start Data

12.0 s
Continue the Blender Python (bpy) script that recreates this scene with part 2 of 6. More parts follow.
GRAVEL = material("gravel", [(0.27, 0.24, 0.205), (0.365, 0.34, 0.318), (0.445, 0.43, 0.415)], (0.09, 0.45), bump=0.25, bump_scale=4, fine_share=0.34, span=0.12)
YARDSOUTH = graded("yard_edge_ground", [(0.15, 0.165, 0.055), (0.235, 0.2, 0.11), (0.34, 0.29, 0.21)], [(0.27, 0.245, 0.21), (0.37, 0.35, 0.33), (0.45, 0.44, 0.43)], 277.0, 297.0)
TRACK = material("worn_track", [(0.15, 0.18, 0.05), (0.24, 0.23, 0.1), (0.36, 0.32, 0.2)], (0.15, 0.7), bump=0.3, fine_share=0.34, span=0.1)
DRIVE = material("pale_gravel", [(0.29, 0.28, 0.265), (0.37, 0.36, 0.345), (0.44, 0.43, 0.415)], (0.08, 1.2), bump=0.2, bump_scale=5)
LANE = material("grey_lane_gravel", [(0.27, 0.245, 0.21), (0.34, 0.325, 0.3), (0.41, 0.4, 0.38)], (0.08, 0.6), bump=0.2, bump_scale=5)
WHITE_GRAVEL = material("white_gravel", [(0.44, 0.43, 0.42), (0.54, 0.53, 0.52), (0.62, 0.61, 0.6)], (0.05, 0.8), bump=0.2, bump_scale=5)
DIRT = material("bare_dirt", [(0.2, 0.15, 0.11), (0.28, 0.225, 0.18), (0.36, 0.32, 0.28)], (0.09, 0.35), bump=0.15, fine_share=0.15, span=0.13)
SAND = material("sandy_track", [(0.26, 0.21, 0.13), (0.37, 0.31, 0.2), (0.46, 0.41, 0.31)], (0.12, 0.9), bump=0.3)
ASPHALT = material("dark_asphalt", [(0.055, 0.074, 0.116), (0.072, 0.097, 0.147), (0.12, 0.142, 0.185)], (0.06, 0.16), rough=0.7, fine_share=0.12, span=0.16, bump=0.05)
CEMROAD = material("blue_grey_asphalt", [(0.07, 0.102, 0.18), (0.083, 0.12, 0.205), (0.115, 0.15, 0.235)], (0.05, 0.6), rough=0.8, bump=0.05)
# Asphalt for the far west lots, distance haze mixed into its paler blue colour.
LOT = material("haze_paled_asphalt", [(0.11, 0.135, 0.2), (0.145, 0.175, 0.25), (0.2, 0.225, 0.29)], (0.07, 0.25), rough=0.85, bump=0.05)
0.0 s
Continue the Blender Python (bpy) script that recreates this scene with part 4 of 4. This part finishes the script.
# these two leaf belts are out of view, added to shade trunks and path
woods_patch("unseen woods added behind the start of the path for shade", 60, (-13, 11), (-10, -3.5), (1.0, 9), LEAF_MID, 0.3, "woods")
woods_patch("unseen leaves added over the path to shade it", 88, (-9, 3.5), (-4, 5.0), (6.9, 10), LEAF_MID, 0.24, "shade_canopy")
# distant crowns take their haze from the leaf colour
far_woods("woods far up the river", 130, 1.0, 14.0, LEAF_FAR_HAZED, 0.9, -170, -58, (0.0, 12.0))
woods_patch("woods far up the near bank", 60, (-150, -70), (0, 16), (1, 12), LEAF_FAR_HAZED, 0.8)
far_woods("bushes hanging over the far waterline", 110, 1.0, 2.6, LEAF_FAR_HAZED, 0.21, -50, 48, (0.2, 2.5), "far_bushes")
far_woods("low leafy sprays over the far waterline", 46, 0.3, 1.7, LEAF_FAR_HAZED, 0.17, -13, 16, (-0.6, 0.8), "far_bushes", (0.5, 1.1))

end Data
start Data

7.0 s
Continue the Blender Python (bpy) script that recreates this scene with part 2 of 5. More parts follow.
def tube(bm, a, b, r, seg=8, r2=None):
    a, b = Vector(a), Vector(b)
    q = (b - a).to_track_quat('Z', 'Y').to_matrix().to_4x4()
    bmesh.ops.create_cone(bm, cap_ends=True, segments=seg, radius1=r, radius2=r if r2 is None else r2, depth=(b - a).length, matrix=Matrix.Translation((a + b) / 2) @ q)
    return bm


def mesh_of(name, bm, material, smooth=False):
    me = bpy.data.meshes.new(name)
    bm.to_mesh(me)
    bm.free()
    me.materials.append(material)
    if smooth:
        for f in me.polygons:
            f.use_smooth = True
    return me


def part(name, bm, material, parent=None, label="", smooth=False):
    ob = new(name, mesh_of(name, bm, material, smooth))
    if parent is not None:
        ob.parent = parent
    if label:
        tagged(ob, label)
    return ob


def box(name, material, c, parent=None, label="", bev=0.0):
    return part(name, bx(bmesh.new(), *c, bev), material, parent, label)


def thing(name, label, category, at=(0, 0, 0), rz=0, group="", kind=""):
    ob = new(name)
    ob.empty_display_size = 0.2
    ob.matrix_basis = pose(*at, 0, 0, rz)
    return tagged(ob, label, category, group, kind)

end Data

*Goal of the exercise*. Please print exactly, and only, the lines from the line with "finishes the script." to the line with "leafy sprays over", both included.

*Task answer*.
Continue the Blender Python (bpy) script that recreates this scene with part 4 of 4. This part finishes the script.
# these two leaf belts are out of view, added to shade trunks and path
woods_patch("unseen woods added behind the start of the path for shade", 60, (-13, 11), (-10, -3.5), (1.0, 9), LEAF_MID, 0.3, "woods")
woods_patch("unseen leaves added over the path to shade it", 88, (-9, 3.5), (-4, 5.0), (6.9, 10), LEAF_MID, 0.24, "shade_canopy")
# distant crowns take their haze from the leaf colour
far_woods("woods far up the river", 130, 1.0, 14.0, LEAF_FAR_HAZED, 0.9, -170, -58, (0.0, 12.0))
woods_patch("woods far up the near bank", 60, (-150, -70), (0, 16), (1, 12), LEAF_FAR_HAZED, 0.8)
far_woods("bushes hanging over the far waterline", 110, 1.0, 2.6, LEAF_FAR_HAZED, 0.21, -50, 48, (0.2, 2.5), "far_bushes")
far_woods("low leafy sprays over the far waterline", 46, 0.3, 1.7, LEAF_FAR_HAZED, 0.17, -13, 16, (-0.6, 0.8), "far_bushes", (0.5, 1.1))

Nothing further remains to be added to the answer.